Is Oskar Groening, 93, a former guard at Auschwitz an accessory to mass murder at the death camp that killed more than 300,000 Hungarian Jews in just one month’s time (May to June 1944) while he was there?

The former volunteer SS member — otherwise known as the “Accountant of Auschwitz” — who now acknowledges that he “bears a share of the moral guilt for atrocities at the camp” for stealing and tallying money from the stolen items of the prisoners, will finally be tried for his role in Adolf Hitler’s master plan.

While he hasn’t admitted to participating in the detestable killings, he did testify that he witnessed one, and soon asked for a transfer that was denied sometime during his stint from 1942 to 1944.

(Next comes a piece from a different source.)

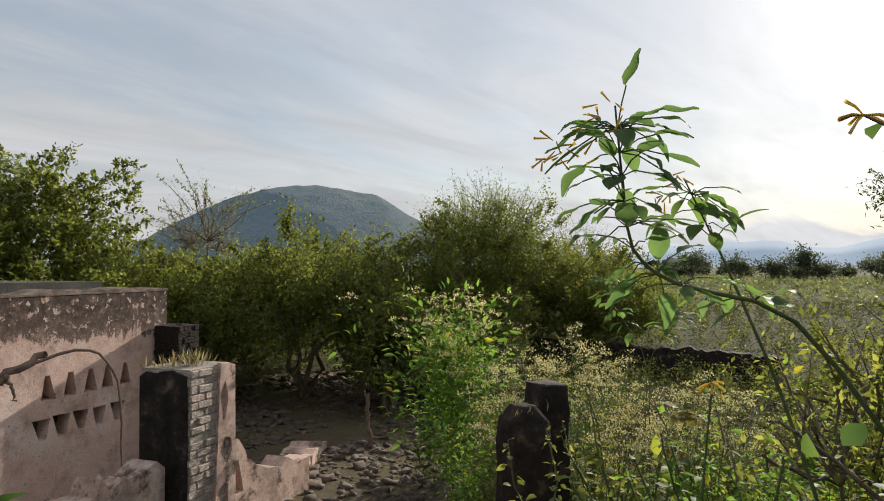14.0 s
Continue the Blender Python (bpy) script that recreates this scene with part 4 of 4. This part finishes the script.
for bx, by, h, m_ in ((1.35, 9.45, 2.1, LEAF_YELLOW), (1.75, 9.05, 2.3, LEAF_BRIGHT), (1.95, 9.6, 2.2, LEAF_YELLOW), (1.55, 8.75, 2.0, LEAF_BRIGHT)):
    tobacco(bx, by, float(height(bx, by)), h, (rng.normal(0, .1), rng.normal(0, .1)), 7, "rank yellowing weed with tubular flowers below the wall", 0.06, 2.0, m_, spread=0.32, name="rank_weed")
rosette("broadleaf_plant", -0.66, 9.95, -0.15, 1.2, 44, 0.30, LEAF_BRIGHT, "bright green broad-leaved plant rising over the rubble wall", 0.55, spread=0.5)
rosette("broadleaf_plant", -0.48, 9.9, -0.15, 0.85, 30, 0.28, LEAF_BRIGHT, "bright green broad-leaved plant with a lower second stem", 0.55, spread=0.4)
rosette("broadleaf_plant", -0.82, 9.85, -0.12, 0.7, 24, 0.26, LEAF_BRIGHT, "bright green broad-leaved plant with a lower second stem", 0.55, spread=0.4)
for px, py, ph, pn, pl in ((-3.05, 11.0, 0.22, 14, 0.15), (-2.0, 9.85, 0.28, 18, 0.17), (-1.75, 9.35, 0.16, 10, 0.10), (-3.4, 10.1, 0.16, 11, 0.12), (-2.6, 8.0, 0.30, 20, 0.16), (-3.3, 8.2, 0.34, 22, 0.17), (-2.75, 7.0, 0.30, 20, 0.17),
                           (-2.2, 6.7, 0.26, 16, 0.15), (-4.0, 5.3, 0.3, 18, 0.17), (-3.7, 4.7, 0.3, 18, 0.18), (-2.6, 4.5, 0.24, 16, 0.16), (-1.5, 6.6, 0.22, 14, 0.14), (-1.9, 6.2, 0.3, 18, 0.16), (-1.1, 5.7, 0.16, 12, 0.1), (-1.75, 5.35, 0.2, 16, 0.13), (-2.9, 5.6, 0.25, 18, 0.16), (-3.2, 4.95, 0.28, 18, 0.17), (-2.1, 4.75, 0.24, 16, 0.16), (-1.2, 6.1, 0.14, 10, 0.10), (-3.6, 13.9, 0.3, 16, 0.17), (-3.0, 13.7, 0.35, 18, 0.2)):
    rosette("path_weed", px, py, float(height(px, py)), ph, pn, pl, LEAF_WEED, "small pale green broadleaf weed among the rubble", 0.5, "weeds on the walk", 0.35)


def dead_wood(name, base, paths, label, droop=()):
    """Bare branches, each a bent tapering rod."""
    t = thing(name, *base, label, "dead branch")
    o = np.array(base)
    for pts, r0, r1 in paths:
        pts = np.array(pts) - o
        n = 14
        s = np.linspace(0, len(pts) - 1, n)
        p = np.stack([np.interp(s, np.arange(len(pts)), pts[:, c]) for c in range(3)], -1)
        for _ in range(2):
            p[1:-1] = (p[:-2] + 2 * p[1:-1] + p[2:]) / 4
        p[1:-1] += rng.normal(0, r0 * 0.4, (n - 2, 3))
        g = Geo()
        tube(g, p, np.linspace(r0, r1, n), 7)
        part("branch", g, TWIG, t, smooth=True)
    for k, (a, length, w) in enumerate(droop):
        g = Geo()
        tube(g, wander(np.array(a) - o, w, length, 8, 0.2, -0.10), np.linspace(0.006, 0.002, 8), 4)
        part("twig", g, TWIG, t)
    return t


arch = [(0.75, 7.9, 0.7), (1.06, 7.02, 1.64), (1.45, 6.5, 2.25), (1.9, 6.0, 2.58), (2.3, 5.95, 2.8), (2.6, 5.95, 2.93)]
dead_wood("arching_branch", (0.75, 7.9, -0.3), [([(0.7, 8.1, -0.3)] + arch, 0.020, 0.005)], "long bare arching branch with drooping twigs",
          [((q[0], q[1], q[2]), rng.uniform(0.3, 0.55), (rng.normal(0, .5) + .4, rng.normal(0, .5), rng.uniform(-.2, .7))) for q in [tuple(np.array(arch[3]) * (1 - f) + np.array(arch[5]) * f) for f in np.linspace(0, 1, 9)] + [arch[2], tuple((np.array(arch[2]) + np.array(arch[3])) / 2)]])
dead_wood("twisted_trunk", (0.25, 7.65, -0.5), [([(0.25, 7.65, -0.5), (0.25, 7.6, 0.1), (0.5, 7.55, 0.6), (0.95, 7.5, 1.1), (1.5, 7.45, 1.75)], 0.034, 0.010), ([(0.27, 7.6, -0.4), (0.6, 7.5, 0.2), (1.2, 7.4, 0.55), (2.1, 7.3, 0.95)], 0.026, 0.008),
          ([(0.27, 7.6, -0.5), (0.36, 7.6, 0.3), (0.42, 7.65, 1.0)], 0.028, 0.012), ([(0.35, 7.7, -0.5), (0.9, 7.6, 0.0), (1.6, 7.5, 0.25), (2.5, 7.4, 0.6)], 0.024, 0.008), ([(0.25, 7.62, -0.3), (0.1, 7.7, 0.3), (0.05, 7.75, 0.75)], 0.016, 0.006)], "twisted grey-brown trunk of the leaning bush")
dead_wood("dead_tree", (0.45, 15.72, -1.25), [([(0.45, 15.72, -1.25), (0.42, 15.75, -0.2), (0.25, 15.85, 0.6), (0.15, 15.9, 1.2)], 0.065, 0.032), ([(0.42, 15.75, -0.2), (0.85, 15.62, 0.3), (1.35, 15.55, 0.58)], 0.06, 0.035), ([(0.4, 15.76, 0.0), (0.55, 15.7, 0.5), (0.75, 15.7, 0.95)], 0.045, 0.018),
          ([(0.95, 15.6, 0.4), (1.7, 15.5, 0.66), (2.05, 15.45, 0.35), (2.08, 15.45, -0.7)], 0.02, 0.008), ([(1.0, 15.6, 0.42), (1.1, 15.55, 0.15)], 0.03, 0.01), ([(0.2, 15.85, 0.8), (0.1, 15.8, 1.3)], 0.02, 0.008)], "dead bare tree leaning before the pink wall",
          [((0.15, 15.9, 1.2), rng.uniform(0.15, 0.3), (rng.normal(), rng.normal(), rng.uniform(-.3, .8))) for k in range(34)])
dead_wood("dry_sapling", (6.45, 16.3, -1.45), [([(6.45, 16.3, -1.45), (6.42, 16.35, -1.0), (6.4, 16.3, -0.6)], 0.04, 0.025), ([(6.42, 16.33, -0.85), (6.3, 16.3, -0.55)], 0.02, 0.008)], "dry sapling stump among the stones")
dead_wood("dry_stick", (-2.35, 10.55, 0.0), [([(-2.3, 10.45, 0.0), (-2.42, 10.7, 0.22), (-2.45, 10.85, 0.38)], 0.018, 0.008), ([(-2.42, 10.7, 0.22), (-2.33, 10.8, 0.4)], 0.012, 0.005)], "pale forked stick stuck in the rubble")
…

“I share morally in the guilt but whether I am guilty under criminal law, you will have to decide,” Groening told the panel of German judges hearing the case in a court south of Hamburg.

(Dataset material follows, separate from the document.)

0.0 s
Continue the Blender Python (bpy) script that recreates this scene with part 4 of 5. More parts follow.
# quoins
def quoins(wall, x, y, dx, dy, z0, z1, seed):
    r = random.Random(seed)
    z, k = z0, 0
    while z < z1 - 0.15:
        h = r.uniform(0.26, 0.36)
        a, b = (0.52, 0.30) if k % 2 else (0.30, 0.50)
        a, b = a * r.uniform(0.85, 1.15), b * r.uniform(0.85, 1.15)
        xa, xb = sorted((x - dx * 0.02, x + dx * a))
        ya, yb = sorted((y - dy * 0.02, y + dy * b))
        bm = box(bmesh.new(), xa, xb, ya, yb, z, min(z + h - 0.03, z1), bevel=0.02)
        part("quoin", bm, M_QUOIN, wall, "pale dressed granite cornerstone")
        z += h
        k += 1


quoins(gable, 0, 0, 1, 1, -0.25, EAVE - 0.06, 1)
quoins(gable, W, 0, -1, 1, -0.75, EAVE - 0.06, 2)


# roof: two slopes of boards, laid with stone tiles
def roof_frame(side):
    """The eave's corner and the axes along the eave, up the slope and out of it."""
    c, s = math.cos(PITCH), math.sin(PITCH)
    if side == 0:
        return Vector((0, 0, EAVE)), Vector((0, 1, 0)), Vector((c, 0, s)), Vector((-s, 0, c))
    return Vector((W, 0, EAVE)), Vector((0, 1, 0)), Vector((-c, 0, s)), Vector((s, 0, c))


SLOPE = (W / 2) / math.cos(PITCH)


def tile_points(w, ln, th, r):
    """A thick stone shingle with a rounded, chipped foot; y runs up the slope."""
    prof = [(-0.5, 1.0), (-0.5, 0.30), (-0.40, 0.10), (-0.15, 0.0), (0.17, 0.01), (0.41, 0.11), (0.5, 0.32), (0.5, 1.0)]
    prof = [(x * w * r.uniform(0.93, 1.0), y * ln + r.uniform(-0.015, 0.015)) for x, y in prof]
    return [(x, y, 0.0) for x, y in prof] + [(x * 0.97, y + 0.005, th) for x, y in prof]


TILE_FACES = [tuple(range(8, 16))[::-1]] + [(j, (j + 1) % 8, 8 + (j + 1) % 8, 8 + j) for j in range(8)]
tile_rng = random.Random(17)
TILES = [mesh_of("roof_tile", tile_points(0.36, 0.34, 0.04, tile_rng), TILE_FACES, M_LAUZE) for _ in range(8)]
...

The former Nazi could face a maximum sentence of 15 years in prison if found guilty.

According to the Associated Press, Groening faces 300,000 counts of accessory to murder, which weighs the argument of whether anyone who served at the death camp was complicit in the atrocities.

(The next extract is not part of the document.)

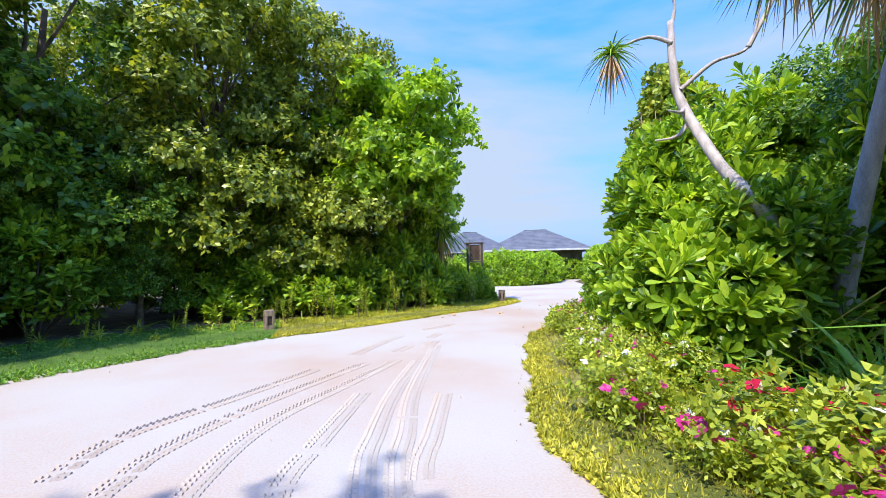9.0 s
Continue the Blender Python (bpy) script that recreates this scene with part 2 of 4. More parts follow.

“Through his job, the defendant supported the machinery of death,” prosecutor Jens Lehmann said as he read out the indictment.

More from the AP:

In his statement, Groening recalled that he and a group of recruits were told by an SS major before going to Auschwitz they would “perform a duty that will clearly not be pleasant, but one necessary to achieve final victory.”

 

The major gave no details, but other SS men told Groening at Auschwitz that Jews were being selected for work and those who couldn’t work were being killed.

 

Groening described the arrival of transports of Jewish prisoners in detail, and recalled an incident in late 1942 in which another SS man smashed a baby against a truck, “and his crying stopped.” He said he was “shocked” and the following day asked a lieutenant for a transfer, which wasn’t granted.

 

Groening, who entered the court pushing a walker, appeared lucid as he gave his statement, pausing occasionally to cough or drink water. It is unclear how long the trial will last; court sessions have been scheduled through the end of July.

 

The trial is the first to test a new line of German legal reasoning that has unleashed an 11th-hour wave of new investigations of Nazi war crimes suspects. Prosecutors argue that anyone who was a death camp guard can be charged as an accessory to murders committed there, even without evidence of involvement in a specific death.